EPOP Shop: Student designed, sustainably built
On Saturday, Nov. 11, at the corner of Pearl Street and 13th Street, the laser cut sign read: Student Designed. Sustainably Built. Nestled in the wooden structure was a half-moon-shaped display of 12 products that students from the third-year intermediate environmental product design studio designed and produced less than three months before. Each one ready to make the perfect gift.
At the end of day two of the Firefly Handmade Holiday Market, nine of the 12 products sold out and the EPOP Shop made $7,500 in sales. The funds will be reinvested into the next EPOP studio.
The made its first pop-up debut during the Environmental Design Open House in December 2019. Teaching Professor Marcel de Lange and Teaching Associate Professor Jeremy Ehly introduced the pilot studio with funds secured through an ENVD-sponsored SEED grant. The environmental product design studio has since been embedded into the ENVD core curriculum for students majoring in environmental product design.
ENVD Teaching Assistant Professor Jared Arp took the lead for the EPOP studio in the fall of 2021 and integrated the first in-person market outcome at a Firefly Handmade market in Denver. “The Firefly seemed like a good fit because of the handmade aesthetic,” Arp said. “It fits the professional level that we perform at, and their market happened to fall towards the end of our semester.” This fall, Arp is co-teaching the studio with Teaching Assistant Professor Melissa Felderman.
The outcome is more than just setting up shop and selling products at a market. Students learn from and are challenged by the design process and key parameters of sustainability and teamwork. To kick off the fall assignment, students were sent to Pearl Street gift shops to pick out gifts for five different people in their life. The goal: understanding what motivates gift selection and how it differs from other kinds of shopping.
From there, individual product pitches were made. “We asked each student to pitch a product, concept or idea and then students vote on their top 10 or 12, depending on the class size,” Felderman said. Groups of three are formed around each concept, where they collaborate to identify and refine the final form of a sustainably designed product along with quantity. “We think a lot about how much effort goes into reproducing each product. So, we’re encouraging our students to figure out [some kind of a] production or assembly line since there’s three students, how do you take advantage of having three sets of hands to make [products] in the most efficient way possible without sacrificing quality?”
Group work is the foundation and one of the key parameters of this capstone studio. “Maybe it’s teamwork that makes this studio so unique, probably amongst all of ENVD, I would say,” Arp said. Students perform the entire semester in the same team. “So, it’s a long-term team commitment, which you’ve worked in teams, teams are tough, right? Everybody's got their own agenda. Sometimes communication is tough. One person on the team gets what you said, and the other person misinterprets. We’ve got to get there together, and we’ve got to do it quickly. They’re learning team dynamics.”

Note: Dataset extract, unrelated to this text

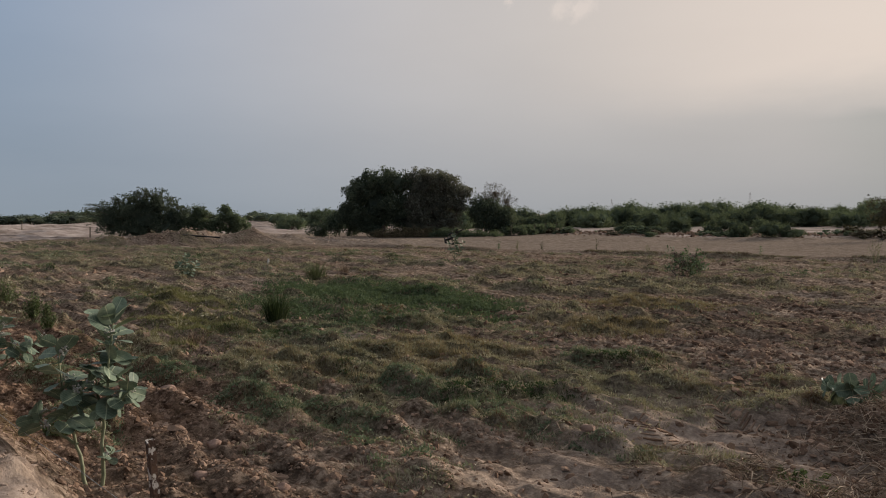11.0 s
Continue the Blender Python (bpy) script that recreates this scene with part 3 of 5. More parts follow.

From the student perspective, teamwork is an experience they do not take for granted. “I feel like working in a group can be kind of a pain,” Owen Forsythe, a third year EPOD student from Crested Butte, Colorado said. “But at least our experience has been nice. Each one of us has a specialized skill set that maybe the other person doesn’t have. So, we’ve been able to teach each other what to do through the design process.” Forsythe's team, which includes Mia Colletto, a third year EPOD student from San Francisco and Chloe Lapierre, a third year EPOD student from Cape Cod, developed Round 2, glassware inspired by the 14er mountains of Colorado made from recycled wine bottles.
While Arp and Felderman lead the course, the duo expressed that the students deserve all the credit. “It’s the students. They’re incredible. They’re going to design the store, they’re going to merchandise it, they’re going to build it, they’re doing everything we’re advising,” Arp said. “It’s something really beautiful to watch them work like that,” Felderman said.